Thursday, August 22, 2013

The Blend of the World

If you have a car you've likely noticed signs at the gas pump indicating that ethanol has been added to your gasoline.  This rise of blended fuel is a product of the government's attempt to increase the use of sustainable fuels and wean America off of foreign oil.  However, as it turns out when this plan was conceived mistakes were made that have led us to a rather ridiculous situation.

Every year refineries are required to blend a certain amount of ethanol into the gasoline they produce. The standard blend rate is 10% ethanol.  This rate is used because essentially all gasoline engines can utilize 10% ethanol gas without any problems (and perhaps more importantly at this point the gasoline is subject to a forty cent per gallon reduction in taxes).

In 2007 when the ethanol mandates were created congress anticipated a constantly increasing rate of gasoline consumption. However, in the years since 2007 gasoline consumption has instead declined by approximately 5%.  Ethanol blending mandates were dictated in terms of raw gallons however. So as the total consumed gas has declined the required amount of ethanol to be blended in has risen.  Unsurprisingly, this has led the industry to the point where it's difficult to shove the required amount of ethanol into the gasoline supply while keeping the blend at the 10% rate.

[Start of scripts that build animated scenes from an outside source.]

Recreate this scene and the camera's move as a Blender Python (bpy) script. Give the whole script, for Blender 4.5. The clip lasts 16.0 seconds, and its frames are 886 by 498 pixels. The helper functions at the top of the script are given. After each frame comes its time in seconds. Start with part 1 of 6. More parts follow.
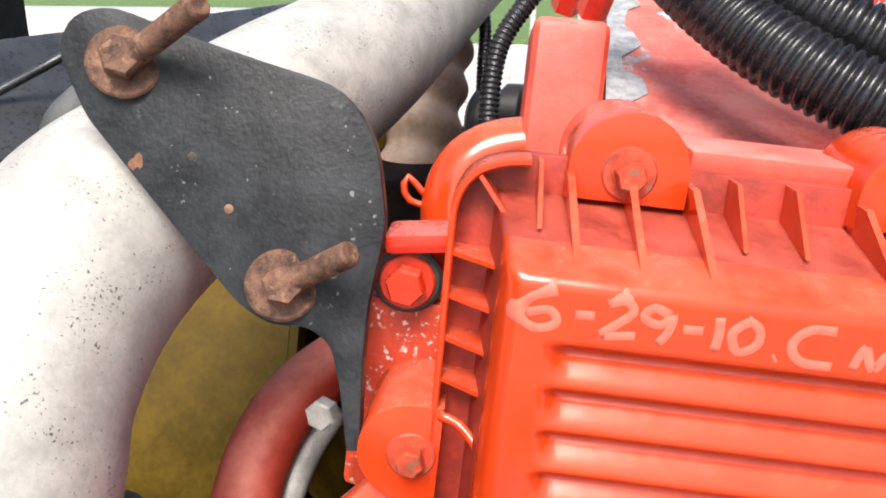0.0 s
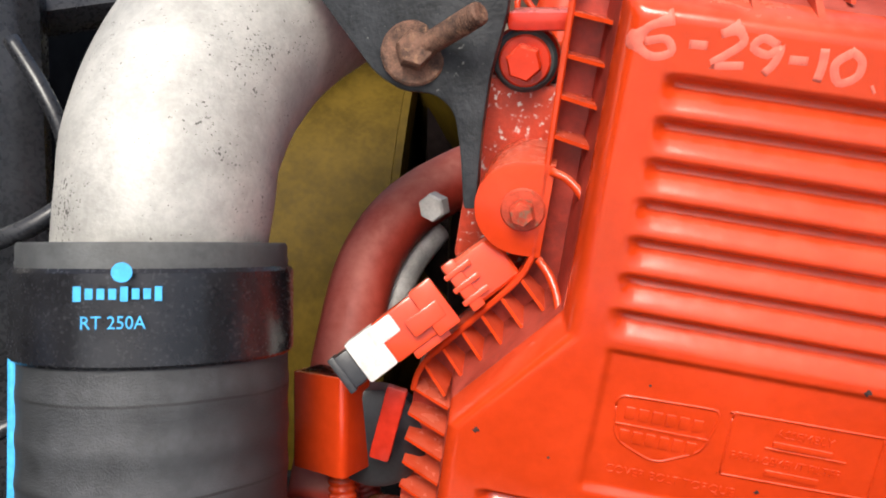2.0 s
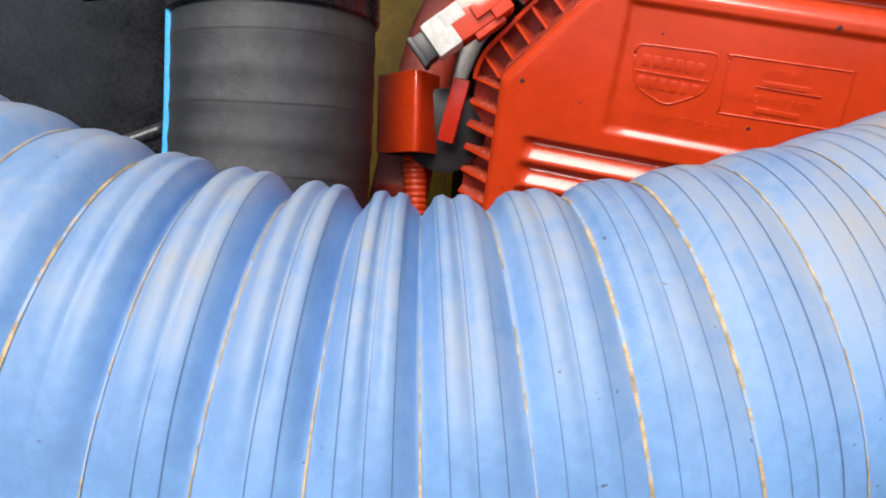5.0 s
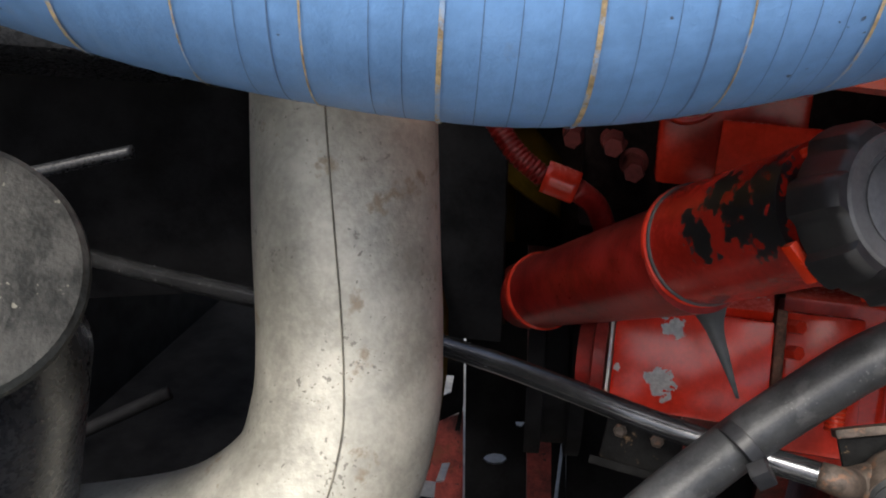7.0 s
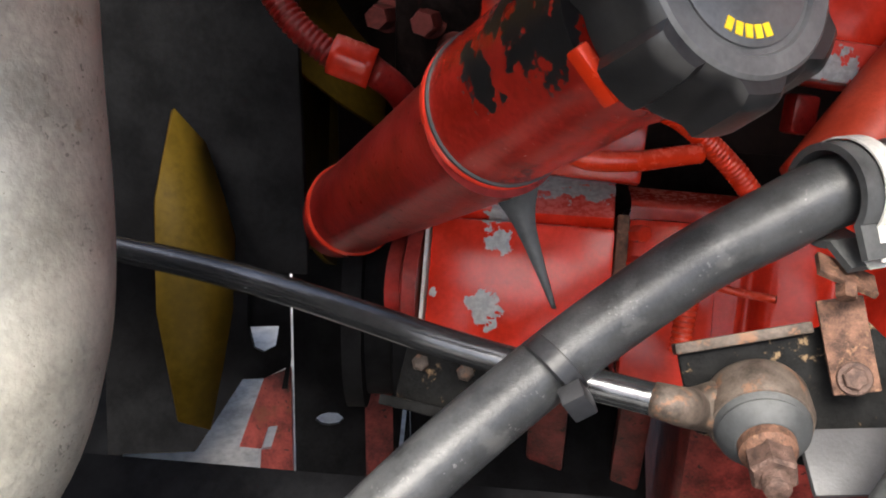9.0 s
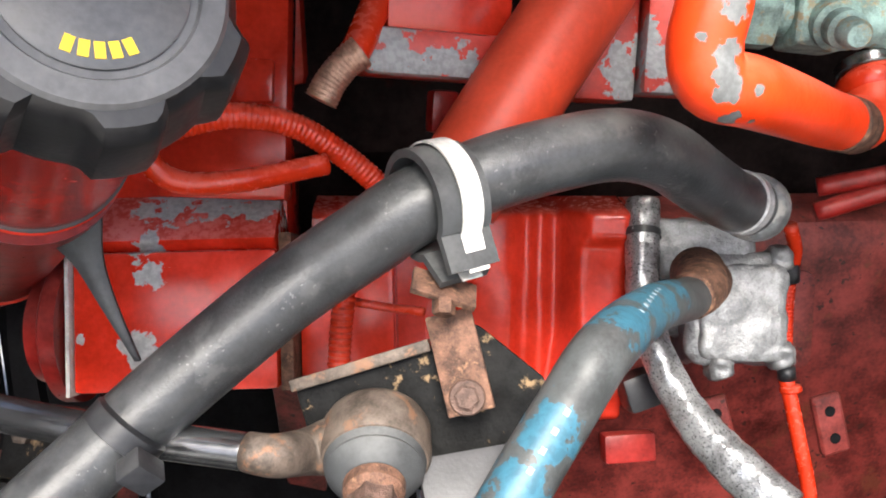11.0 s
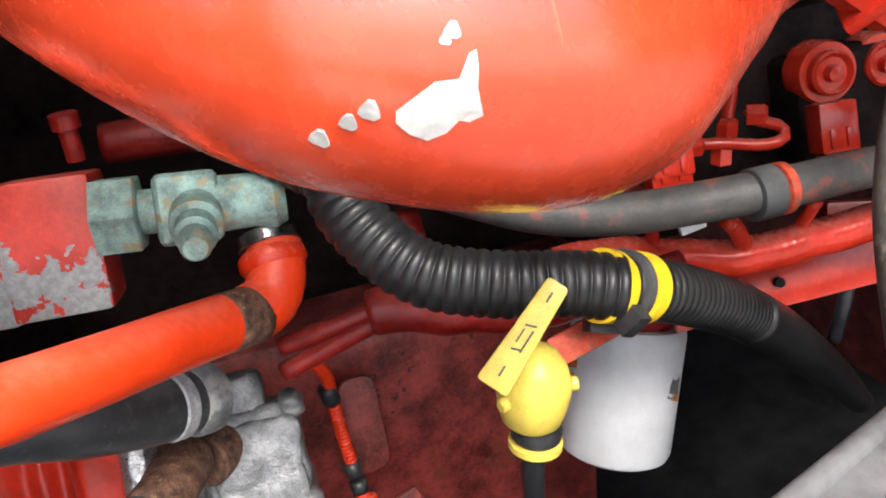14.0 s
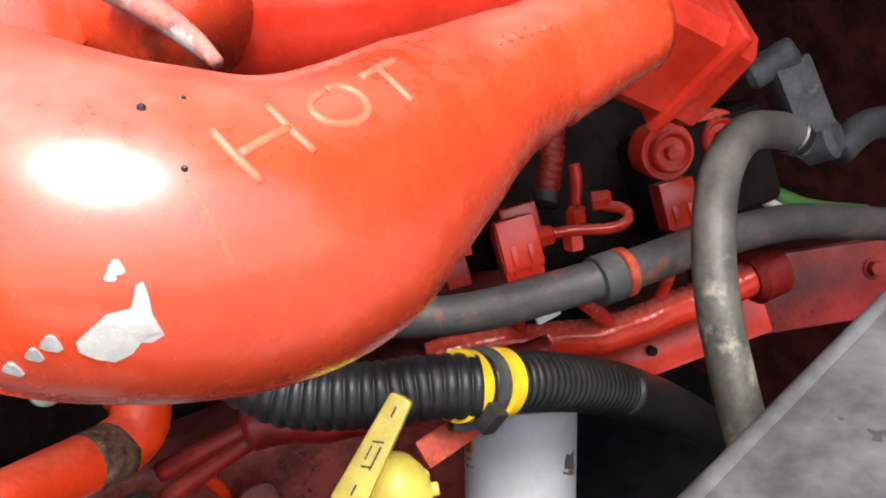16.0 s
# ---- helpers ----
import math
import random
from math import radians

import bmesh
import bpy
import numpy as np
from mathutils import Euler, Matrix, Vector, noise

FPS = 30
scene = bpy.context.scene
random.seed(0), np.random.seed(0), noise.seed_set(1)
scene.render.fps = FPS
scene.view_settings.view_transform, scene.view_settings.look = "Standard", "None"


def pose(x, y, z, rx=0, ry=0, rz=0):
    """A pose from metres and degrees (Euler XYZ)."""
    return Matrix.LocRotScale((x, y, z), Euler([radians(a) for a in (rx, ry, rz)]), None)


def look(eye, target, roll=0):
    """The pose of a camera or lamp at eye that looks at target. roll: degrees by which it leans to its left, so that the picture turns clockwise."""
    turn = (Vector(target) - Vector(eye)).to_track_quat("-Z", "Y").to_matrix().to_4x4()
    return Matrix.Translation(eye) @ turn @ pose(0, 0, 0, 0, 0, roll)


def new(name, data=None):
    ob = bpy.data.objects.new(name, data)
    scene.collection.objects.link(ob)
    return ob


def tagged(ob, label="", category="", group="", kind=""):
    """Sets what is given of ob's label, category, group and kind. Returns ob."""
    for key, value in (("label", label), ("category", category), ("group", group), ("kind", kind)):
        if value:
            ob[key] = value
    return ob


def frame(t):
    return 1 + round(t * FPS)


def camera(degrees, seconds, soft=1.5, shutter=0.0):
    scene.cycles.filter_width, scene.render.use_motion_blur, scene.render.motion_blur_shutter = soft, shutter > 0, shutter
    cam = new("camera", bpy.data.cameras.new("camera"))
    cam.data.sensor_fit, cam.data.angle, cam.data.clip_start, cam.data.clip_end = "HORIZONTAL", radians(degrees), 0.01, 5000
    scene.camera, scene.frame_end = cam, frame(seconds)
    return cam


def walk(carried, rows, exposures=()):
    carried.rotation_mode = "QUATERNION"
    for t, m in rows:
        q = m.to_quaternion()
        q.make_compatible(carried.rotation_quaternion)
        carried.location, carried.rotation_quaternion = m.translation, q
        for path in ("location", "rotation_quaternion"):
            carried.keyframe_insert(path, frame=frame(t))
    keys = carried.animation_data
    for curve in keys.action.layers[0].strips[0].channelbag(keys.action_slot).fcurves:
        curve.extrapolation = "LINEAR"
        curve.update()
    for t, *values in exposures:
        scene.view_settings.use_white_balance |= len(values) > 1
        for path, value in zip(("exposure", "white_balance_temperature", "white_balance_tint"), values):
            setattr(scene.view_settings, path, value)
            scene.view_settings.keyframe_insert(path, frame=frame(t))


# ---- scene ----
cam = camera(57.0, 16.0, soft=1.9)
PATH = [
    (0, (0.011, 0.018, 0.018), (-0.052, 1.914, -0.617), 0.9),
    (0.5, (-0.002, 0.007, 0.006), (-0.105, 1.88, -0.689), 1.3),
    (1, (-0.008, -0.01, -0.017), (-0.167, 1.851, -0.734), 1.6),
    (1.3, (-0.007, -0.02, -0.029), (-0.199, 1.836, -0.75), 1.8),
    (1.5, (-0.01, -0.026, -0.034), (-0.2, 1.821, -0.775), 1.8),
    (2, (-0.002, -0.05, -0.048), (-0.239, 1.781, -0.818), 1.7),
    (2.5, (0.005, -0.074, -0.062), (-0.256, 1.752, -0.836), 1.6),
    (3, (0.007, -0.104, -0.079), (-0.247, 1.723, -0.851), 1.5),
    (3.2, (0.009, -0.116, -0.085), (-0.25, 1.71, -0.86), 1.4),
    (5.3, (0.042, -0.23, -0.18), (-0.374, 1.52, -1.055), 1.3),
    (5.5, (0.034, -0.248, -0.201), (-0.359, 1.516, -1.058), 1.1),
    (6, (0.013, -0.286, -0.291), (-0.365, 1.563, -0.953), 1.3),
    (6.2, (0.006, -0.287, -0.308), (-0.366, 1.551, -1.002), 1.4),
    (6.5, (0.005, -0.285, -0.338), (-0.393, 1.547, -1.035), 1.3),
    (7, (-0.002, -0.254, -0.396), (-0.405, 1.562, -1.13), 0.3),
    (7.1, (-0.002, -0.258, -0.403), (-0.407, 1.56, -1.132), 0.2),
    (7.5, (0.005, -0.214, -0.445), (-0.363, 1.599, -1.205), 0.2),
    (8, (0.021, -0.173, -0.481), (-0.276, 1.646, -1.259), 1.0),
    (8.2, (0.031, -0.16, -0.49), (-0.247, 1.66, -1.272), 1.2),
    (10.5, (0.177, -0.064, -0.517), (0.311, 1.767, -1.309), 0.8),
    (11, (0.225, -0.057, -0.508), (0.422, 1.765, -1.309), 0.0),
    (11.5, (0.271, -0.051, -0.494), (0.547, 1.756, -1.304), -0.8),
    (12, (0.326, -0.046, -0.471), (0.65, 1.742, -1.306), -2.1),
    (12.5, (0.386, -0.034, -0.448), (0.748, 1.732, -1.316), -3.1),
    (13, (0.436, -0.033, -0.434), (0.86, 1.722, -1.293), -4.4),
    (13.5, (0.478, -0.023, -0.414), (1.006, 1.692, -1.298), -5.6),
    (14, (0.51, -0.022, -0.401), (1.145, 1.658, -1.28), -6.4),
    (14.5, (0.538, -0.027, -0.39), (1.275, 1.63, -1.233), -7.5),
    (15, (0.56, -0.032, -0.375), (1.352, 1.62, -1.177), -8.3),
    (15.5, (0.571, -0.039, -0.365), (1.395, 1.624, -1.111), -9.0),
    (16, (0.562, -0.048, -0.376), (1.367, 1.618, -1.137), -9.8),
]
EXPOSURES = [(0.0, 0.95, 6500, 8), (1.5, 0.66, 6500, 8), (3.2, 0.48, 6500, 8), (5.5, 0.15, 6350, 8), (7.0, 0.65, 6350, 8), (8.0, 1.1, 6500, 8), (10.5, 2.0, 6400, 8), (11.5, 1.90, 6400, 8), (12.5, 1.7, 6400, 8), (14.0, 1.55, 6300, 8), (15.0, 1.35, 6200, 8), (16.0, 1.25, 6200, 8)]
walk(cam, [(t, look(eye, target, roll)) for t, eye, target, roll in PATH], EXPOSURES)

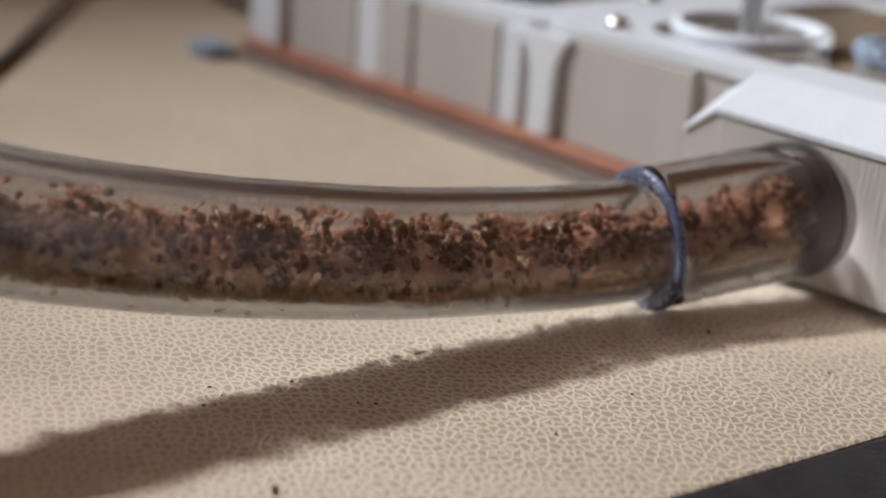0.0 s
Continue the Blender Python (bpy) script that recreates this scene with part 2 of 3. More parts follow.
RED = mottled("red_plastic", (0.45, 0.02, 0.02), (0.55, 0.04, 0.03), 40, 0.4)
CREAM = mottled("cream_paper", (0.66, 0.62, 0.48), (0.74, 0.70, 0.56), 20, 0.8)
# made-up walls and ceiling, browned so that their bounce warms the shadows
WALL = mottled("warm_bounce_wall", (0.22, 0.09, 0.03), (0.30, 0.13, 0.045), 3, 0.7, 0.2, 60)
CEILING = mottled("warm_bounce_ceiling", (0.28, 0.12, 0.045), (0.36, 0.17, 0.065), 3, 0.85, 0.2, 60)
FLOOR = mottled("brown_wood_floor", (0.16, 0.09, 0.05), (0.26, 0.16, 0.09), 6, 0.45, 0.2, 80, (1, 0.15, 1))
ANT = mottled("red_brown_ant_cuticle", (0.29, 0.160, 0.112), (0.51, 0.32, 0.23), 900, 0.28)
GASTER = mottled("dark_brown_ant_gaster", (0.055, 0.032, 0.024), (0.20, 0.10, 0.06), 900, 0.20)
MASS = mottled("packed_brown_ant_bodies", (0.19, 0.10, 0.067), (0.45, 0.265, 0.18), 420, 0.35, 1.0, 520, bump_depth=0.0008)
LARVA = mottled("ivory_brood", (0.84, 0.63, 0.42), (0.95, 0.77, 0.55), 900, 0.4)


def varied_bodies(m, stops):
    """A colour of its own for every separate body in the heap."""
    p = m.node_tree.nodes["Principled BSDF"]
    geo = node(m, "ShaderNodeNewGeometry")
    pick = ramp(m, stops)
    link(m, geo, "Random Per Island", pick, "Fac")
    mul = node(m, "ShaderNodeMix")
    mul.data_type, mul.blend_type = "RGBA", "MULTIPLY"
    mul.inputs["Factor"].default_value = 1.0
    link(m, p.inputs["Base Color"].links[0].from_node, "Color", mul, 6)
    link(m, pick, "Color", mul, 7)
    link(m, mul, 2, p, "Base Color")


varied_bodies(ANT, [(0.0, (0.35, 0.33, 0.33)), (0.45, (0.8, 0.75, 0.72)), (0.8, (1.25, 1.25, 1.25)), (1.0, (1.7, 2.1, 2.4))])
varied_bodies(LARVA, [(0.0, (0.62, 0.58, 0.54)), (0.4, (0.92, 0.90, 0.87)), (1.0, (1.05, 1.05, 1.05))])
for body, through_colour, share in ((ANT, (0.85, 0.585, 0.44), 0.57), (GASTER, (0.58, 0.37, 0.265), 0.44), (MASS, (0.94, 0.69, 0.53), 0.80), (LARVA, (0.97, 0.84, 0.64), 0.78)):
    lit_through(body, through_colour, share)
STAIN = mottled("dried_brown_film", (0.22, 0.17, 0.13), (0.40, 0.33, 0.26), 500, 0.6)
CRUMB = mottled("dark_crumb", (0.03, 0.02, 0.012), (0.07, 0.04, 0.02), 900, 0.8)
LEAF = mottled("dry_brown_husk", (0.42, 0.22, 0.14), (0.58, 0.34, 0.22), 700, 0.6, 0.4, 1500)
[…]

Refineries are able to buy what are known as Renewable Identification Numbers or RINs in order to comply with ethanol mandates. However, as producers and speculators have realized the impossibility of meeting increasing ethanol blend requirements within the current system RIN prices have sky rocketed.

The EPA has the ability to issue a special waiver which reduces the ethanol mandate each year. However, they are only permitted to issue the waiver on a yearly basis.  More over, eliminating or permanently reducing the ethanol mandates would rapidly devalue the RIN leaving producers and speculators with substantial losses. Leaving the system as is requires special EPA intervention each year or a likely increase in gas prices as producers pass the additional cost of RINs onto consumers.  In any conceivable scenario some party is incurring substantial costs.

It's easy to see the rationalization of the legislators when these mandates were created. After all, everyone agrees renewable energy is a net positive. Had they dictated that ethanol production simply pace gasoline production at a 10% rate we likely wouldn't be in this situation.  However, we'd also simply be treading water in terms of moving our energy supply towards sustainable sources.  In this case their policies certainly haven't worked out, but I find it difficult to fault their intentions.  Of course the whole thing could have been avoided if they'd decided to take the direct route and simply raised gasoline taxes (thus reducing consumption and creating further incentives for fuel efficient or fuel flexible vehicles).

One special note, the economics of using ethanol as a fuel source at all is a topic of great debate which I have purposefully neglected.  Please do not construe this negligence as either an endorsement or condemnation of the practice.